1 year in: How Bash used a clothing rental program as a marketing tool

Glossy – A year ago today, French brand Bash opened its Nolita store with an experimental free rental program called the Dream Closet in an effort to get people new to the brand to try out some product. One year later, the brand said that aside from some logistical challenges, Dream Closet has been a big success.

The way it works: Every Friday, Bash hosts a happy hour from 5 to 7, inviting customers to come in, have some champagne and check out some clothes. During this happy hour, a small selection of best-selling clothes taken from previous seasons is made available for attendees to take home for the weekend and return on Monday.

“It’s definitely introducing the brand to people,” said Irene Yuan, vp of marketing at Bash. “Just getting so many women into the store and looking at things is great. But aside from that, we’ve had great conversions from it. We do make the borrowed items available for purchase at a discounted rate, though it wasn’t initially intended as a direct revenue driver. Even if no one ends up buying anything, it’s still great for growing our audience.”

Yuan said that every week, for just two hours of one day, anywhere from 20 to 100 people will show up and most people will borrow something.

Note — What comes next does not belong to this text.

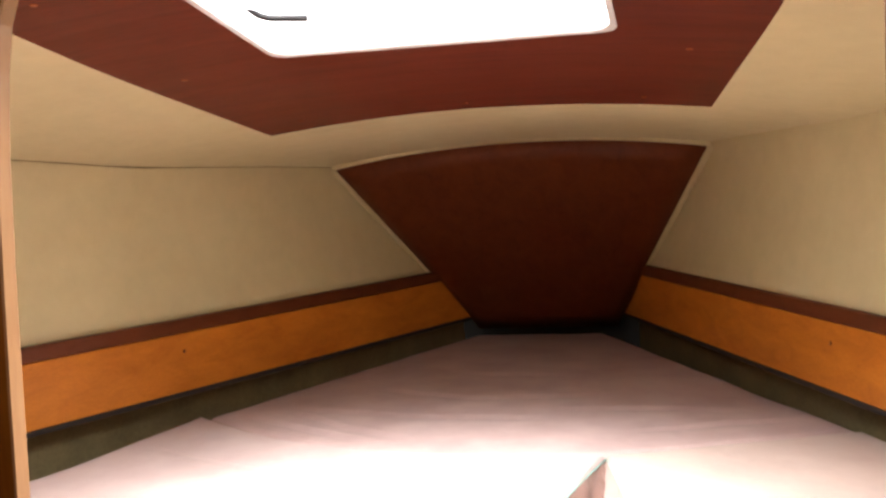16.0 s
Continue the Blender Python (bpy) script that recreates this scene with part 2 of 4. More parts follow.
def tube(points, r, n=10, closed=False, flat=1.0):
    """A round rod along a line of points."""
    bm = bmesh.new()
    P = [Vector(p) for p in points]
    rings = []
    for i, p in enumerate(P):
        a, b = (P[i - 1], P[(i + 1) % len(P)]) if closed else (P[max(i - 1, 0)], P[min(i + 1, len(P) - 1)])
        t = (b - a).normalized()
        u = t.cross(Vector((0, 0, 1)) if abs(t.z) < 0.9 else Vector((1, 0, 0))).normalized()
        w = u.cross(t)
        rings.append([bm.verts.new(p + r * (math.cos(k * 2 * math.pi / n) * u + flat * math.sin(k * 2 * math.pi / n) * w)) for k in range(n)])
    pairs = list(zip(rings, rings[1:])) + ([(rings[-1], rings[0])] if closed else [])
    for p, q in pairs:
        for k in range(n):
            bm.faces.new((p[k], p[(k + 1) % n], q[(k + 1) % n], q[k]))
    if not closed:
        bm.faces.new(rings[0][::-1]), bm.faces.new(rings[-1])
    return bm


def sheet(f, nu, nv, thick=0.0):
    """A grid surface f(u, v), u and v from 0 to 1; thick gives it a back."""
    bm = bmesh.new()
    g = [[bm.verts.new(f(i / nu, j / nv)) for j in range(nv + 1)] for i in range(nu + 1)]
    for i in range(nu):
        for j in range(nv):
            bm.faces.new((g[i][j], g[i + 1][j], g[i + 1][j + 1], g[i][j + 1]))
    if thick:
        bm.normal_update()
        bmesh.ops.solidify(bm, geom=bm.faces[:], thickness=thick)
    return bm


def lerp(table, y):
    for (a, p), (b, q) in zip(table, table[1:]):
        if y <= b:
            return p + (q - p) * (y - a) / (b - a)
    return table[-1][1]


def screw(x, y, z, normal, r=0.004, material=None, parent=None):
    q = Vector(normal).to_track_quat("Z", "Y").to_matrix().to_4x4()
    bm = lathe([(0, 0.0008), (r * 0.35, 0.0008), (r * 0.4, 0.0016), (r * 0.8, 0.0014), (r, 0), (r, -0.002)], 12, Matrix.Translation((x, y, z)) @ q)
    return part("screw", bm, material or STEEL, parent)


# ---- the setting ----
B = 1.75                                  # front face of the berth bulkhead
XC = -0.24                                # centreline of the forepeak
CEIL = [(1.0, 1.70), (1.75, 1.655), (2.2, 1.59), (2.47, 1.536), (2.9, 1.458), (3.46, 1.405), (4.2, 1.35)]


def ceil_z(x, y):
    return lerp(CEIL, y) - 0.14 * (x - XC) ** 2


def side_l(y):
    return -0.83 + 0.42 * (y - 3.133)


def side_r(y):
    return 0.3 - 0.43 * (y - 3.25)


floor = thing("floor", "teak and holly planked cabin sole", "floor", kind="structure")
part("subfloor", box(-1.7, 1.5, -1.3, 4.3, -0.08, -0.012), DARK, floor)

# berth bulkhead with its arched doorway down to the sole
ARCH = [(-0.452, 0.0), (-0.424, 0.22), (-0.402, 0.43), (-0.391, 0.57), (-0.384, 0.70), (-0.382, 0.85), (-0.385, 0.95), (-0.383, 1.05), (-0.380, 1.15), (-0.376, 1.25), (-0.371, 1.35), (-0.364, 1.42)]
ARCH += [(-0.357, 1.459), (-0.346, 1.487), (-0.328, 1.511), (-0.304, 1.531), (-0.27, 1.545), (-0.2, 1.553), (-0.05, 1.557), (0.1, 1.551)]
ARCH += [(0.205, 1.541), (0.255, 1.533), (0.287, 1.518), (0.305, 1.496), (0.314, 1.46), (0.314, 1.2), (0.311, 1.0), (0.309, 0.8), (0.308, 0.4), (0.308, 0.0)]
bulkhead = thing("wall_bulkhead", "varnished teak veneer bulkhead with an arched doorway", "wall", kind="structure")
outline = [(-1.45, B, 0.0)] + [(x, B, z) for x, z in ARCH] + [(1.3, B, 0.0), (1.3, B, 1.72), (-1.45, B, 1.72)]
WORN = TEAK.copy()
WORN.name = "teak_veneer_with_worn_patch"
N, L = WORN.node_tree.nodes, WORN.node_tree.links
b = N["Principled BSDF"]
src = b.inputs["Base Color"].links[0].from_socket
mp = coords(N, L, (1, 1, 1))
dist, nz = N.new("ShaderNodeVectorMath"), noise_tex(N, L, mp, 70, 4)
dist.operation, dist.inputs[1].default_value = "DISTANCE", (0.338, B, 0.925)
L.new(mp.outputs[0], dist.inputs[0])
add = N.new("ShaderNodeMath")
add.operation, add.inputs[1].default_value = "MULTIPLY_ADD", 0.045
L.new(nz.outputs[0], add.inputs[0]), L.new(dist.outputs["Value"], add.inputs[2])
rr = ramp(N, [(0.030, (0.32, 0.32, 0.32)), (0.046, (0, 0, 0))])
L.new(add.outputs[0], rr.inputs[0])
mx = N.new("ShaderNodeMix")
mx.data_type = "RGBA"
mx.inputs[7].default_value = (0.34, 0.15, 0.035, 1)
L.new(rr.outputs[0], mx.inputs[0]), L.new(src, mx.inputs[6]), L.new(mx.outputs[2], b.inputs["Base Color"])
part("panel", prism(outline, (0, 0.012, 0)), WORN, bulkhead)
lip = bmesh.new()
rows = []
for i, (x, z) in enumerate(ARCH):
    a, b = ARCH[max(i - 1, 0)], ARCH[min(i + 1, len(ARCH) - 1)]
    t = Vector((b[0] - a[0], b[1] - a[1])).normalized()
    n = Vector((t.y, -t.x)) * 0.003
    rows.append([lip.verts.new(p) for p in ((x, B - 0.002, z), (x + n.x, B - 0.002, z + n.y), (x + n.x, B + 0.0135, z + n.y), (x, B + 0.0135, z))])
for p, q in zip(rows, rows[1:]):
    for k in range(4):
        lip.faces.new((p[k], p[(k + 1) % 4], q[(k + 1) % 4], q[k]))
lip.faces.new(rows[0]), lip.faces.new(rows[-1][::-1])
part("edge_lipping", lip, EDGE_WOOD, bulkhead, "pale wood lipping round the doorway")

# dark deck beam along the head of the bulkhead
beam = thing("trim_beam", "dark stained deck beam trim with screws", "trim", kind="structure")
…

At a time when acquiring new customers can be five to 25 times more expensive than retaining existing ones, brands are coming up with services that are beyond transactional, whether that’s offering personal styling, free alterations and repairs or workout classes, in order to build their audiences. For brands above a certain price point — Bash’s dresses can reach up to $700 — a free trial program is their way of getting new customers to take the plunge with an unfamiliar brand.

“Bash has identified a creative way to gain exposure and drive interest in their brand amongst their current and potential clientele,” said Kathleen Fischer, director of marketing at Boston Retail Partners. “Not only does it generate goodwill, but it also drives sales, by allowing the customer to see how the item fits into her wardrobe, how she feels wearing it and then potentially getting compliments from others.”

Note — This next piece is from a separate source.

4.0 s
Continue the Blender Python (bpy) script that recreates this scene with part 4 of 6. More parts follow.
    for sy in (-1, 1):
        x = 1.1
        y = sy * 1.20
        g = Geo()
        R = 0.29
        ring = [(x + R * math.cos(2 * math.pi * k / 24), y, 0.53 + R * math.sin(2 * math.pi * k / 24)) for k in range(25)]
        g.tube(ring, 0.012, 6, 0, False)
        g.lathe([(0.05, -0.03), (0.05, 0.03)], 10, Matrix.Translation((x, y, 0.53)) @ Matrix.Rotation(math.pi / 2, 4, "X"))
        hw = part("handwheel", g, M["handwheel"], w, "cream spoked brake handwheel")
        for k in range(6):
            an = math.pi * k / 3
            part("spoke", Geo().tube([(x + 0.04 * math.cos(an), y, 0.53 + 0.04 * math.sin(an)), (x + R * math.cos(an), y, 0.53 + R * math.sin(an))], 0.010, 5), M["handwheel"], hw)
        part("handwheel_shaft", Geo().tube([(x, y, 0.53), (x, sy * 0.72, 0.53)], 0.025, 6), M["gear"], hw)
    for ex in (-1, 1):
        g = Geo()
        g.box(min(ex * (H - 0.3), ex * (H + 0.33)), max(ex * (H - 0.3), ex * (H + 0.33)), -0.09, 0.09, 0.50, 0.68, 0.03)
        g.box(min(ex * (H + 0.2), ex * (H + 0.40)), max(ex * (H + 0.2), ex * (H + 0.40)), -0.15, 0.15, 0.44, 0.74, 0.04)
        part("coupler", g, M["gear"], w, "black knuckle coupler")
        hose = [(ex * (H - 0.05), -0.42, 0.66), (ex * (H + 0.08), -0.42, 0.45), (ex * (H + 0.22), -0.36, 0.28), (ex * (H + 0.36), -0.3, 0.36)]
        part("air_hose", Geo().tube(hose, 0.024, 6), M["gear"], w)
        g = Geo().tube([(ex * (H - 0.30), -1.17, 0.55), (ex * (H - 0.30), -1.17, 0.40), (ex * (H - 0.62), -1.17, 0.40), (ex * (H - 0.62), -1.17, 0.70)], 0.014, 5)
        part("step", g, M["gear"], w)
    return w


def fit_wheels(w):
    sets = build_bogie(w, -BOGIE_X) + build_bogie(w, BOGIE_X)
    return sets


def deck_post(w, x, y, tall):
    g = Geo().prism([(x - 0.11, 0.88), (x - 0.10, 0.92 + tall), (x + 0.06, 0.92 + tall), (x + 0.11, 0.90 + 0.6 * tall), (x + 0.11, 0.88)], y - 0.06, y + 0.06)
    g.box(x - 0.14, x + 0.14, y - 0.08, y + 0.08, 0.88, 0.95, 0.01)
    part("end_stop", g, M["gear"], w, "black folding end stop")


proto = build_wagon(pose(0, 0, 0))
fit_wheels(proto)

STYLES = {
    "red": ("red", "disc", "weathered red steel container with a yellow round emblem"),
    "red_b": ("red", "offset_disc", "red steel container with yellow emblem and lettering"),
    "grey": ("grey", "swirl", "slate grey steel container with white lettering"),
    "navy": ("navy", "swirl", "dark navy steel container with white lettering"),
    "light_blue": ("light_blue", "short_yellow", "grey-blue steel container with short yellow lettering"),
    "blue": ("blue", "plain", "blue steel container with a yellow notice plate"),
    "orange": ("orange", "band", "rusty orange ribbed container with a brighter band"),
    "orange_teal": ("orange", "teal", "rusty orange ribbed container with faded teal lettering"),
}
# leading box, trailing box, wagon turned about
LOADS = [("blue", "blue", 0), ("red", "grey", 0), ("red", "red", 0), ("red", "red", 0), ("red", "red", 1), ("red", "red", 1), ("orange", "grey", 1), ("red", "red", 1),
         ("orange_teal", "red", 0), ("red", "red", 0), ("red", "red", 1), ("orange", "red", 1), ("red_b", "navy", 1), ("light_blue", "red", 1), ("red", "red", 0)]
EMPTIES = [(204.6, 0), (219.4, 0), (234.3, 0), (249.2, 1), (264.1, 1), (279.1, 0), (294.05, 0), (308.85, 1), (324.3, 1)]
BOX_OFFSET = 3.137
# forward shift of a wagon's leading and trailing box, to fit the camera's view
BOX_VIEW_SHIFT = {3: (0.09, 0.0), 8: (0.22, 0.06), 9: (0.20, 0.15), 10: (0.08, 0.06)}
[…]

On the marketing side, it has also helped them market to their audience better. When customers rent something, Bash holds their credit card info so that they can be charged if the item isn’t returned, though there is otherwise no charge. During that process, Yuan said they also ask for customers’ emails, which has given them a sizable database of customer information to aid their marketing.

“We follow up and retarget with emails later. It’s been a little informal mostly, not totally structured yet. So far it’s been manageable enough in size that we’ve just built a relationship and retarget based on that. There’s no mass email or anything, but as it grows, that will definitely need to be more formalized.”

But the project isn’t without obstacles. It’s small scale at the moment, and even a year later the brand is still working through some of the logistics.